Volvo Chief Technology Officer Henrik Green says the arrival of the Tesla Model 3 midway through the development of the Swedish automaker’s first full-electric car was a game changer.
When Tesla decided to offer the Model 3 with a battery pack with a top capacity of more than 70 kilowatt hours Volvo knew it had to respond.
“We increased the battery size,” Green told Automotive News Europe. “We thought we had a good balance between cost and size before, but when we saw that come out we said, ‘Maybe they have a point here’.”
That is why Volvo chose a 78 kWh battery for the XC40 Recharge rather than a powerpack that Green said would have been in the 60s for kWh.
“We put in some extra modules,” the CTO said. “It moves the price point up a bit but it adds range so we would be in the same area” as the Model 3.
Volvo has not announced official pricing for the XC40 Recharge, but it is expected to be similar to its sister model, the Polestar 2, which will sell for 39,900 to 59,900 euros.
Volvo says the XC40 Recharge can travel more than 400 km under WLTP testing while the Model 3’s base model, which starts as 44,390 euros in Germany, has a range of 409 km. The Model 3’s long-range variant can go 560 km on a single charge and starts at 54,090 euros.
Green revealed another secret about the XC40 Recharge.

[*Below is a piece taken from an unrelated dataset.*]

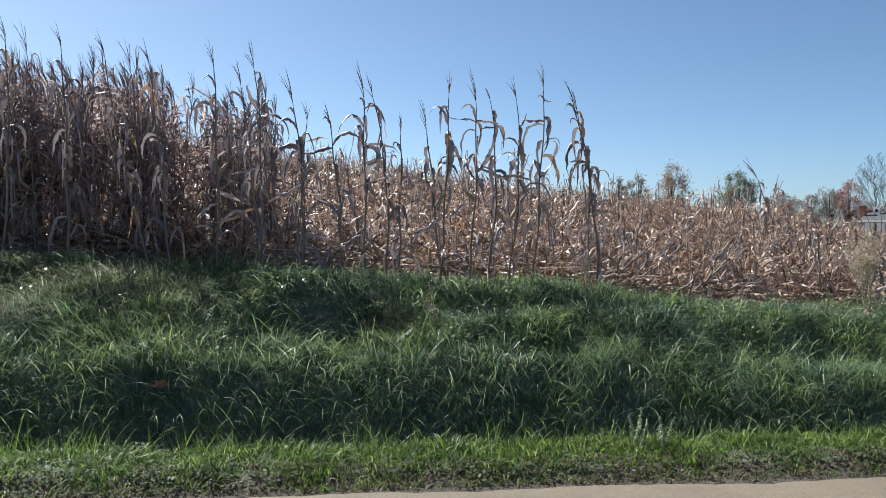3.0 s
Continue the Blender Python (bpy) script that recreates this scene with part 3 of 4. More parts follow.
single_stalk(-0.52, 9.45, -0.76, 3.26, 0.10, 0.32, "cling 0.80 1 0.44 0.06, arch 0.81 -1 0.20 0.04, cling 0.68 -1 0.35 0.05, trail 0.60 -1 0.4 0.05", 512, CLEAR)
single_stalk(-0.38, 9.53, -0.38, 2.83, 0.00, 0.30, "hook 0.76 -1 0.18 0.045, cling 0.72 1 0.4 0.05, trail 0.66 -1 0.55 0.055, droop 0.62 1 0.35 0.05", 513, CLEAR)
single_stalk(0.08, 9.47, 0.17, 3.29, 0.02, 0.34, "fold 0.76 -1 0.26 0.055, hook 0.75 -1 0.32 0.06, cling 0.71 -1 0.46 0.085, cling 0.66 1 0.40 0.08, droop 0.60 -1 0.32 0.035, arch 0.55 1 0.42 0.055", 514, CLEAR)
single_stalk(0.10, 9.52, -0.14, 3.02, 0.02, 0.42, "cling 0.72 -1 0.34 0.06, droop 0.66 -1 0.40 0.05, cling 0.62 1 0.4 0.06", 515, CLEAR, 5, 0)
single_stalk(0.40, 9.50, 0.45, 3.38, 0.06, 0.48, "hook 0.745 -1 0.28 0.045, level 0.74 -1 0.38 0.03, level 0.745 1 0.28 0.045, cling 0.735 1 0.36 0.055, droop 0.70 -1 0.46 0.03, rise 0.52 1 0.52 0.07, rise 0.48 -1 0.36 0.05", 516, CLEAR)
single_stalk(0.62, 9.60, 0.62, 3.12, 0.10, 0.20, "cling 0.88 1 0.40 0.05, level 0.80 -1 0.2 0.03, droop 0.80 1 0.30 0.05, arch 0.62 1 0.36 0.025, arch 0.56 -1 0.30 0.05, level 0.55 1 0.46 0.05", 517, CLEAR)
single_stalk(0.86, 9.54, 0.91, 3.25, 0.09, 0.38, "rise 0.76 1 0.18 0.035, cling 0.755 1 0.40 0.055, arch 0.66 -1 0.30 0.05, cling 0.66 1 0.46 0.075, cling 0.58 -1 0.36 0.05, fold 0.52 -1 0.3 0.05", 518, CLEAR)
single_stalk(1.14, 9.55, 1.25, 3.41, 0.03, 0.36, "level 0.83 1 0.12 0.035, hook 0.82 -1 0.10 0.04, level 0.74 -1 0.26 0.05, cling 0.75 1 0.46 0.065, droop 0.72 -1 0.56 0.05, rise 0.50 1 0.50 0.07, arch 0.63 1 0.30 0.02, fold 0.50 -1 0.30 0.07", 519, CLEAR)
single_stalk(1.90, 9.53, 1.50, 3.21, 0.10, 0.32, "hook 0.82 -1 0.22 0.04, cling 0.83 1 0.50 0.06, hook 0.74 -1 0.26 0.045, cling 0.76 -1 0.52 0.065, cling 0.68 1 0.42 0.06, trail 0.64 -1 0.3 0.05, cling 0.55 1 0.4 0.05", 520, CLEAR)
single_stalk(1.74, 9.60, 1.56, 3.14, 0.14, 0.26, "cling 0.80 1 0.40 0.06, droop 0.72 -1 0.45 0.055, cling 0.62 -1 0.5 0.055, fold 0.54 1 0.3 0.05", 521, CLEAR)
single_stalk(5.34, 12.90, 4.85, 2.66, 0.16, 0.34, "droop 0.76 -1 0.42 0.045, droop 0.72 -1 0.36 0.045, droop 0.78 1 0.32 0.045, cling 0.66 1 0.5 0.08, droop 0.62 -1 0.5 0.05, cling 0.58 -1 0.5 0.08", 522, "single bent dry corn stalk far out in the flattened field")


def tall_block():
    """The standing corn: rows along the bank, one plant every hand's width."""
    r = rnd(61)
    protos = [corn_stalk("corn_stalk", *to_xy(-7.5 + 0.31 * i, 5.70), 2.27 + 0.04 * i, (r.normal(0, 0.10), r.normal(0, 0.08)), 200 + i, "dry standing corn stalk in a dense row",
                         leaves=29, ears=1, high=0.70, group="standing corn stalks") for i in range(10)]
    count = 0
    for row, u in enumerate((5.75, 6.25, 6.8)):
        v = -8.2
        while v < -1.28:
            v += r.uniform(0.10, 0.20) * (0.9 if row < 1 else 1.15)
            x, y = to_xy(v, u + r.normal(0, 0.09))
            # a narrow lane with no plants, and a lower clump beyond it
            if -0.302 < x / y < -0.278:
                continue
            k = r.uniform(0.94, 1.10) * (0.90 if x / y > -0.302 else 1.0)
            m = pose(x, y, float(ground_z(x, y)) - 0.02, r.normal(0, 4), -2 + r.normal(0, 4), r.normal(0, 38)) @ Matrix.Diagonal((1, 1, k, 1))
            copy_thing(protos[r.randint(10)], m)
            count += 1
    return count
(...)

“I wasn’t as confident when we made this decision three years ago,” to make the XC40 Recharge Volvo’s first battery-electric vehicle. “I thought it was much more of a gamble, but now I think it’s in the perfect position.”
That is because it is poised to be the only full-electric SUV in the 40,000 to 60,000 euro price range when it arrives on the market next year.
Other battery-electric crossovers – such as the Jaguar I-Pace (79,450 euros), Mercedes-Benz EQC (71,281 euros) and Tesla Model X (91,700 euros) – are much more expensive.
Green’s only regret now? “That we couldn’t have it on the market yesterday.”